Yellowstone Unclamps Grayloc –

Yellowstone Capital Inc. has traditionally invested in highly engineered, non-commodity products that serve a specific niche. In 2000, the firm was able to find those characteristics and more in specialty clamp maker Grayloc Products, and it was those traits that ultimately led to its sale to Oceaneering International Inc. (NYSE: OII), an advanced applied technology company.

Yellowstone purchased a roughly 80% stake in Grayloc back in 2000 through its 1995-vintage Yellowstone Capital Fund in a deal organized by the now-defunct Arthur Andersen. In the exit, Grayloc was sold to Oceaneering for $41 million, a price subject to a post-closing working capital adjustment. No other financial terms or return data were disclosed.

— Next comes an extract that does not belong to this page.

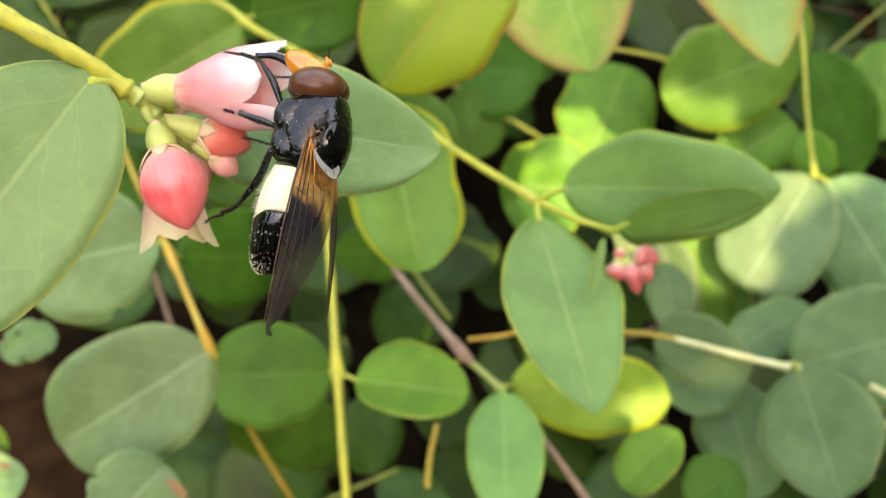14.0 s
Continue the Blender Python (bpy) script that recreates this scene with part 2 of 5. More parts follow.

“Grayloc was doing very well financially, and right now it is a good sellers’ market,” said Rick Owen, chief financial officer at Yellowstone Capital. “We felt that with the combination of achieving our objectives, and our firm having a good five-year ownership, it was time for us to pursue an exit.”

For more than 50 years, Grayloc Products, with global manufacturing facilities in Houston, Texas and, more recently, in Aberdeen, Scotland, has been creating its own brand of clamp connectors, which are used in production manifold, flow line and valve installations. The company primarily serves the energy industry but also maintains a presence in aerospace and food processing markets. The performance clamp connector market is a roughly $75 million annual market, and Grayloc holds a steady grip in the space with a market share estimated to be between 45% and 50 percent.

“One of our particular interests in Grayloc to begin with was that it had a very well-known name in the industry,” Owen said.

According to Owen, prior to Yellowstone’s acquisition of Grayloc back in 2000, it was owned by ABB Vetco Gray, which had determined that it was no longer a core business for them.

“We are energy investors,” said Owen. “We saw that there was a great potential for international expansion with Grayloc.”

Owen added that, under ABB Vetco Gray, there was a good North American operation already in place, but the biggest problem was that Grayloc’s operations abroad were dispersed among a number of different countries.

“What we did was bring it all under one roof in Aberdeen, Scotland,” he said. “We consolidated the manufacturing, put in common systems, hired full-time salespeople and launched a more focused attack.”

Oceaneering, which learned about the sale of Grayloc through Simmons & Company International, Yellowstone’s advisor, plans to pick up where Yellowstone left off. The company intends to keep current management in place, and will focus on continuing its global expansion.

During the rest of 2005, Oceaneering is hoping to see a net income of $1.3 million to $1.6 million. The acquired operations are anticipated to generate $16 million to $18 million in revenue and $3 million to $3.5 million of operating income, after about $400,000 of depreciation and amortization. In 2006, Oceaneering projects the incremental net income accretion to be $3 million to $4 million.

Yellowstone’s exit of Grayloc has left the firm without any current portfolio companies that would fit in the traditional energy arena. However, according to Owen, “…we are out at this time looking for other companies…”

That said, Yellowstone doesn’t exactly have both eyes focused in that direction. While one eye is scanning the market for new traditional energy acquisition opportunities, the other is looking to invest in the alternative energy space.

“Alternative energy has always been an interest of ours,” Owen said. “With rising traditional energy prices and the development of alternative energy technologies, which have come a long way in recent years, the international and geopolitical factors are leading us to believe that now is the time to make investments.”

Yellowstone is looking to make investments of this sort through its alternative energy fund, a new vehicle that is currently out in the market fundraising. The firm anticipates holding a final close on the fund by the end of the year.